TASK DETAILS =
Reproduce the records that follow in full, excluding any picture they contain.

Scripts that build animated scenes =
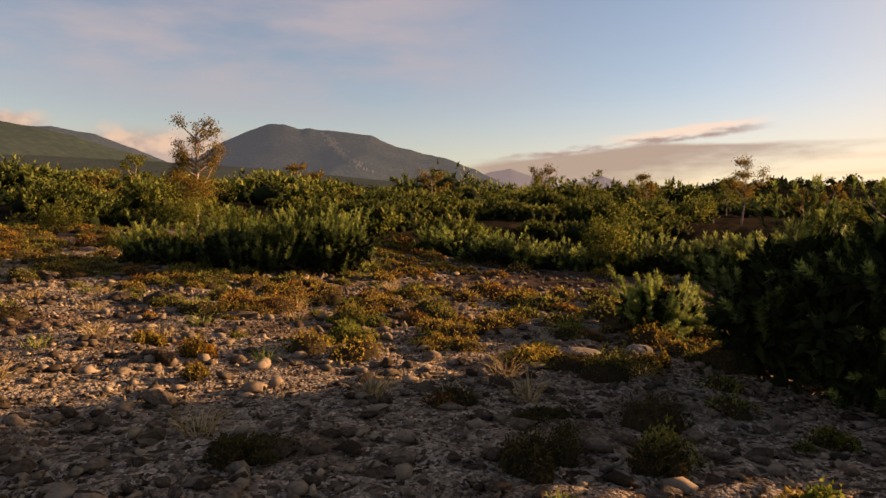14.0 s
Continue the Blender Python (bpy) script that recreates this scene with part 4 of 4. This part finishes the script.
for k in range(46):
    x, y = _r.uniform(-23, 1), 2.4 + 7 * _r.uniform() ** 1.3
    if k % 4:
        x = _r.uniform(-23, -11)
    green = _r.uniform() < 0.3
    tuft(x, y, _r.uniform(0.12, 0.26), 60, M_GRASS if green else M_STRAW, "small green grass tuft in gravel" if green else "dry straw-coloured grass tuft in gravel", 500 + k)


def blades(centres, out, length, width, r, spread=0.6):
    """One small pointed leaf per centre."""
    n = len(centres)
    d = unit(out + r.normal(0, spread, (n, 3)))
    side = unit(np.cross(d, r.normal(0, 1, (n, 3)))) * (width * r.uniform(0.35, 0.65, n))[:, None]
    v = np.stack([centres - side, centres + side, centres + d * (length * r.uniform(0.65, 1.35, n))[:, None]], 1).reshape(-1, 3)
    return v, np.arange(3 * n).reshape(-1, 3)


def heath_carpet():
    """The low cushions that cover the flat between the stones, too many to count."""
    r = np.random.default_rng(91)
    sets = {"ochre": (M_OCHRE, []), "olive": (M_OLIVE, []), "rust": (M_RUST, []), "dark": (M_DARKH, [])}
    bodies = []
    n = 0
    while n < 2350:
        x, y = r.uniform(-38, 12), r.uniform(3.6, 22)
        if y > rim_line(np.float64(x)) + 0.3 or math.hypot(x + 12.58, y - 5.88) < 0.95:
            continue
        field = math.sin(x * 0.9 + 1.2 * math.sin(y * 0.7)) * math.sin(y * 1.3 + 0.8 * math.sin(x * 0.8))
        bare = 0.15 + 0.85 * float(sstep(4.6, 6.6, y + 0.5 * math.sin(x * 0.8)))
        if x < -12.5:
            bare *= 0.5 + 0.5 * float(sstep(3.8, 4.8, y))
        rim = float(rim_line(np.float64(x)))
        thin = 1 - 0.78 * float(sstep(rim - 6.5, rim - 3.2, y)) if x > -19 else 1.0
        if r.uniform() > bare * thin * (0.5 + 0.5 * field):
            continue
        kind = r.choice(["ochre", "olive", "rust", "dark"], p=[0.36, 0.40, 0.14, 0.10])
        wide = 0.14 + 0.46 * r.uniform() ** 1.5
        high = wide * r.uniform(0.24, 0.42)
        k = int(480 * wide / 0.5 * (1.1 if y < 7.5 else 0.5))
        bodies.append(cushion(r, x, y, wide, high))
        p = mat_points(r, k, wide, high)
        out = unit(p * [1, 1, 0.6] + [0, 0, 0.4 * wide])
        px, py = p[:, 0] + x, p[:, 1] + y
        q = np.stack([px, py, p[:, 2] + ground_z(px, py) + bumps(px, py)], -1)
        sets[kind][1].append(blades(q, out, 0.026 if y < 7.5 else 0.040, 0.017 if y < 7.5 else 0.028, r))
        n += 1
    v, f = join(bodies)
    tagged(new("heath_mat", mesh_np("heath_mat", v, f, M_HEATH_SHADE)), "dark filler under the heath cushions, coloured for shade", "heath", kind="stuff")
    words = {"ochre": "carpet of ochre heath cushions between stones", "olive": "carpet of olive heath cushions between stones", "rust": "rust-brown heath cushions between stones", "dark": "dark withered heath between stones"}
    for kind, (mat, made) in sets.items():
        v, f = join(made)
        tagged(new("heath_carpet", mesh_np("heath_" + kind, v, f, mat)), words[kind], "heath", kind="stuff")


heath_carpet()


# bright grass along the rim
for k in range(60):
    u = k / 59
    x = 2.5 + 9 * _r.uniform() if k % 3 else -11.2 + 2.6 * _r.uniform()
    y = float(rim_line(np.float64(x))) - _r.uniform(0.0, 0.7)
    tuft(x, y, _r.uniform(0.16, 0.32), 70, M_GRASS, "bright backlit grass tuft on the rim", 700 + k, 0.22)
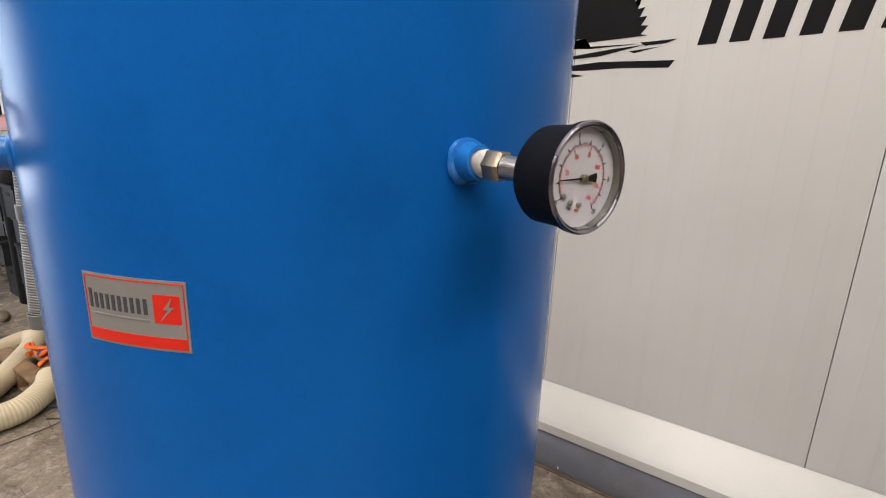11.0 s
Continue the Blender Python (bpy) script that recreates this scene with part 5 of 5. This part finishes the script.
part("pin", rod((0, -0.05, -0.04), (0, 0.05, -0.04), 0.009, 0.009, 10), M_POLE, sk)


def duct(x, y, z0, z1, r, label, bands=(), lean=(0, 0), material=M_DUCT):
    t = thing("flexible_duct", label, "duct", group="silver extraction ducts")
    pts = [(x + lean[0] * f + 0.012 * math.sin(6 * f), y + lean[1] * f, z0 + (z1 - z0) * f) for f in [i / 24 for i in range(25)]]
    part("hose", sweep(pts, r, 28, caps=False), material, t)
    for zb in (z0 + 0.04,) + tuple(bands):
        f = (zb - z0) / (z1 - z0)
        part("clamp_band", lathe([(r + 0.004, -0.045), (r + 0.007, -0.043), (r + 0.007, 0.043), (r + 0.004, 0.045)], pose(x + lean[0] * f + 0.012 * math.sin(6 * f), y + lean[1] * f, zb), 28, caps=False), M_RACK, t, "galvanised clamp band")
    # duct mouth lined near-black for the shade inside
    part("mouth", lathe([(r + 0.003, -0.002), (r - 0.012, 0.0), (r - 0.014, 0.06), (0, 0.062)], pose(x, y, z0), 28, caps=False), M_DARKHOLE, t)
    return t


duct(-3.35, 1.04, 0.45, 3.05, 0.105, "silver flexible extraction duct with clamp bands, hanging at the rack", (1.14,), (0.0, 0.12))
duct(-6.30, 0.98, 0.47, 3.05, 0.185, "wide silver flexible extraction duct hanging at the rack", (), (-0.15, 0.10), M_DUCTWIDE)
duct(-3.28, 1.60, 1.80, 3.05, 0.105, "silver flexible extraction duct hanging in the rack", (), (-0.05, -0.04))
duct(-2.577, 1.474, 2.124, 6.6, 0.077, "silver flexible duct hanging from the roof by the grey column", (), (0.0, 0.0))
duct(-2.515, 1.702, 2.232, 6.6, 0.075, "silver flexible duct hanging from the roof before the grey column", (), (0.0, 0.0))
dd = thing("flexible_duct", "narrow silver flexible duct lying slantwise on the rack", "duct", group="silver extraction ducts")
part("hose", sweep(spline([(-3.30, 1.18, 2.16), (-3.22, 1.32, 1.92), (-3.16, 1.52, 1.63)], 10), 0.06, 20), M_DUCT, dd)
# near-black lining paints the shaded inside of the slanted duct
part("mouth", lathe([(0.06, 0), (0.052, 0.003), (0.05, -0.05), (0, -0.052)], axis_matrix((-3.16, 1.52, 1.63), (0.06, 0.2, -0.29)), 20, caps=False), M_DARKHOLE, dd)

# pallet with slings, hoses on the floor


def pallet(x, y, rz, label):
    p = thing("pallet", label, "pallet", pose(x, y, 0, 0, 0, rz))
    for i in range(5):
        part("top_board", box((-0.40, -0.30 + i * 0.13, 0.115), (0.40, -0.30 + i * 0.13 + 0.095, 0.135), 0.003), M_WOOD, p)
    for yy in (-0.30, -0.04, 0.22):
        for xx in (-0.40, -0.07, 0.26):
            part("block", box((xx, yy, 0.02), (xx + 0.14, yy + 0.095, 0.115), 0.003), M_WOOD, p)
        part("bottom_board", box((-0.40, yy, 0.0), (0.40, yy + 0.095, 0.02), 0.002), M_WOOD, p)
    return p


pallet(-3.62, 1.16, 4, "raw wooden pallet under the hanging ducts")
pallet(-3.30, 1.66, 88, "raw wooden pallet under the rack")
rnd = random.Random(3)
for k, mt in enumerate((M_ORANGEROPE, M_ORANGEROPE, M_NAVY, M_ORANGEROPE)):
    pts = [(-3.55 + rnd.uniform(-0.14, 0.18), 1.05 + rnd.uniform(-0.12, 0.14), 0.155 + 0.02 * k + rnd.uniform(0, 0.05)) for _ in range(9)]
    solid("round_sling", sweep(spline(pts, 6), 0.016, 8, 0.6), mt, "orange and blue round sling in a heap on the pallet", "sling", group="slings on the pallet")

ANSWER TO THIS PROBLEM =
14.0 s
Continue the Blender Python (bpy) script that recreates this scene with part 4 of 4. This part finishes the script.
for k in range(46):
    x, y = _r.uniform(-23, 1), 2.4 + 7 * _r.uniform() ** 1.3
    if k % 4:
        x = _r.uniform(-23, -11)
    green = _r.uniform() < 0.3
    tuft(x, y, _r.uniform(0.12, 0.26), 60, M_GRASS if green else M_STRAW, "small green grass tuft in gravel" if green else "dry straw-coloured grass tuft in gravel", 500 + k)


def blades(centres, out, length, width, r, spread=0.6):
    """One small pointed leaf per centre."""
    n = len(centres)
    d = unit(out + r.normal(0, spread, (n, 3)))
    side = unit(np.cross(d, r.normal(0, 1, (n, 3)))) * (width * r.uniform(0.35, 0.65, n))[:, None]
    v = np.stack([centres - side, centres + side, centres + d * (length * r.uniform(0.65, 1.35, n))[:, None]], 1).reshape(-1, 3)
    return v, np.arange(3 * n).reshape(-1, 3)


def heath_carpet():
    """The low cushions that cover the flat between the stones, too many to count."""
    r = np.random.default_rng(91)
    sets = {"ochre": (M_OCHRE, []), "olive": (M_OLIVE, []), "rust": (M_RUST, []), "dark": (M_DARKH, [])}
    bodies = []
    n = 0
    while n < 2350:
        x, y = r.uniform(-38, 12), r.uniform(3.6, 22)
        if y > rim_line(np.float64(x)) + 0.3 or math.hypot(x + 12.58, y - 5.88) < 0.95:
            continue
        field = math.sin(x * 0.9 + 1.2 * math.sin(y * 0.7)) * math.sin(y * 1.3 + 0.8 * math.sin(x * 0.8))
        bare = 0.15 + 0.85 * float(sstep(4.6, 6.6, y + 0.5 * math.sin(x * 0.8)))
        if x < -12.5:
            bare *= 0.5 + 0.5 * float(sstep(3.8, 4.8, y))
        rim = float(rim_line(np.float64(x)))
        thin = 1 - 0.78 * float(sstep(rim - 6.5, rim - 3.2, y)) if x > -19 else 1.0
        if r.uniform() > bare * thin * (0.5 + 0.5 * field):
            continue
        kind = r.choice(["ochre", "olive", "rust", "dark"], p=[0.36, 0.40, 0.14, 0.10])
        wide = 0.14 + 0.46 * r.uniform() ** 1.5
        high = wide * r.uniform(0.24, 0.42)
        k = int(480 * wide / 0.5 * (1.1 if y < 7.5 else 0.5))
        bodies.append(cushion(r, x, y, wide, high))
        p = mat_points(r, k, wide, high)
        out = unit(p * [1, 1, 0.6] + [0, 0, 0.4 * wide])
        px, py = p[:, 0] + x, p[:, 1] + y
        q = np.stack([px, py, p[:, 2] + ground_z(px, py) + bumps(px, py)], -1)
        sets[kind][1].append(blades(q, out, 0.026 if y < 7.5 else 0.040, 0.017 if y < 7.5 else 0.028, r))
        n += 1
    v, f = join(bodies)
    tagged(new("heath_mat", mesh_np("heath_mat", v, f, M_HEATH_SHADE)), "dark filler under the heath cushions, coloured for shade", "heath", kind="stuff")
    words = {"ochre": "carpet of ochre heath cushions between stones", "olive": "carpet of olive heath cushions between stones", "rust": "rust-brown heath cushions between stones", "dark": "dark withered heath between stones"}
    for kind, (mat, made) in sets.items():
        v, f = join(made)
        tagged(new("heath_carpet", mesh_np("heath_" + kind, v, f, mat)), words[kind], "heath", kind="stuff")


heath_carpet()


# bright grass along the rim
for k in range(60):
    u = k / 59
    x = 2.5 + 9 * _r.uniform() if k % 3 else -11.2 + 2.6 * _r.uniform()
    y = float(rim_line(np.float64(x))) - _r.uniform(0.0, 0.7)
    tuft(x, y, _r.uniform(0.16, 0.32), 70, M_GRASS, "bright backlit grass tuft on the rim", 700 + k, 0.22)
11.0 s
Continue the Blender Python (bpy) script that recreates this scene with part 5 of 5. This part finishes the script.
part("pin", rod((0, -0.05, -0.04), (0, 0.05, -0.04), 0.009, 0.009, 10), M_POLE, sk)


def duct(x, y, z0, z1, r, label, bands=(), lean=(0, 0), material=M_DUCT):
    t = thing("flexible_duct", label, "duct", group="silver extraction ducts")
    pts = [(x + lean[0] * f + 0.012 * math.sin(6 * f), y + lean[1] * f, z0 + (z1 - z0) * f) for f in [i / 24 for i in range(25)]]
    part("hose", sweep(pts, r, 28, caps=False), material, t)
    for zb in (z0 + 0.04,) + tuple(bands):
        f = (zb - z0) / (z1 - z0)
        part("clamp_band", lathe([(r + 0.004, -0.045), (r + 0.007, -0.043), (r + 0.007, 0.043), (r + 0.004, 0.045)], pose(x + lean[0] * f + 0.012 * math.sin(6 * f), y + lean[1] * f, zb), 28, caps=False), M_RACK, t, "galvanised clamp band")
    # duct mouth lined near-black for the shade inside
    part("mouth", lathe([(r + 0.003, -0.002), (r - 0.012, 0.0), (r - 0.014, 0.06), (0, 0.062)], pose(x, y, z0), 28, caps=False), M_DARKHOLE, t)
    return t


duct(-3.35, 1.04, 0.45, 3.05, 0.105, "silver flexible extraction duct with clamp bands, hanging at the rack", (1.14,), (0.0, 0.12))
duct(-6.30, 0.98, 0.47, 3.05, 0.185, "wide silver flexible extraction duct hanging at the rack", (), (-0.15, 0.10), M_DUCTWIDE)
duct(-3.28, 1.60, 1.80, 3.05, 0.105, "silver flexible extraction duct hanging in the rack", (), (-0.05, -0.04))
duct(-2.577, 1.474, 2.124, 6.6, 0.077, "silver flexible duct hanging from the roof by the grey column", (), (0.0, 0.0))
duct(-2.515, 1.702, 2.232, 6.6, 0.075, "silver flexible duct hanging from the roof before the grey column", (), (0.0, 0.0))
dd = thing("flexible_duct", "narrow silver flexible duct lying slantwise on the rack", "duct", group="silver extraction ducts")
part("hose", sweep(spline([(-3.30, 1.18, 2.16), (-3.22, 1.32, 1.92), (-3.16, 1.52, 1.63)], 10), 0.06, 20), M_DUCT, dd)
# near-black lining paints the shaded inside of the slanted duct
part("mouth", lathe([(0.06, 0), (0.052, 0.003), (0.05, -0.05), (0, -0.052)], axis_matrix((-3.16, 1.52, 1.63), (0.06, 0.2, -0.29)), 20, caps=False), M_DARKHOLE, dd)

# pallet with slings, hoses on the floor


def pallet(x, y, rz, label):
    p = thing("pallet", label, "pallet", pose(x, y, 0, 0, 0, rz))
    for i in range(5):
        part("top_board", box((-0.40, -0.30 + i * 0.13, 0.115), (0.40, -0.30 + i * 0.13 + 0.095, 0.135), 0.003), M_WOOD, p)
    for yy in (-0.30, -0.04, 0.22):
        for xx in (-0.40, -0.07, 0.26):
            part("block", box((xx, yy, 0.02), (xx + 0.14, yy + 0.095, 0.115), 0.003), M_WOOD, p)
        part("bottom_board", box((-0.40, yy, 0.0), (0.40, yy + 0.095, 0.02), 0.002), M_WOOD, p)
    return p


pallet(-3.62, 1.16, 4, "raw wooden pallet under the hanging ducts")
pallet(-3.30, 1.66, 88, "raw wooden pallet under the rack")
rnd = random.Random(3)
for k, mt in enumerate((M_ORANGEROPE, M_ORANGEROPE, M_NAVY, M_ORANGEROPE)):
    pts = [(-3.55 + rnd.uniform(-0.14, 0.18), 1.05 + rnd.uniform(-0.12, 0.14), 0.155 + 0.02 * k + rnd.uniform(0, 0.05)) for _ in range(9)]
    solid("round_sling", sweep(spline(pts, 6), 0.016, 8, 0.6), mt, "orange and blue round sling in a heap on the pallet", "sling", group="slings on the pallet")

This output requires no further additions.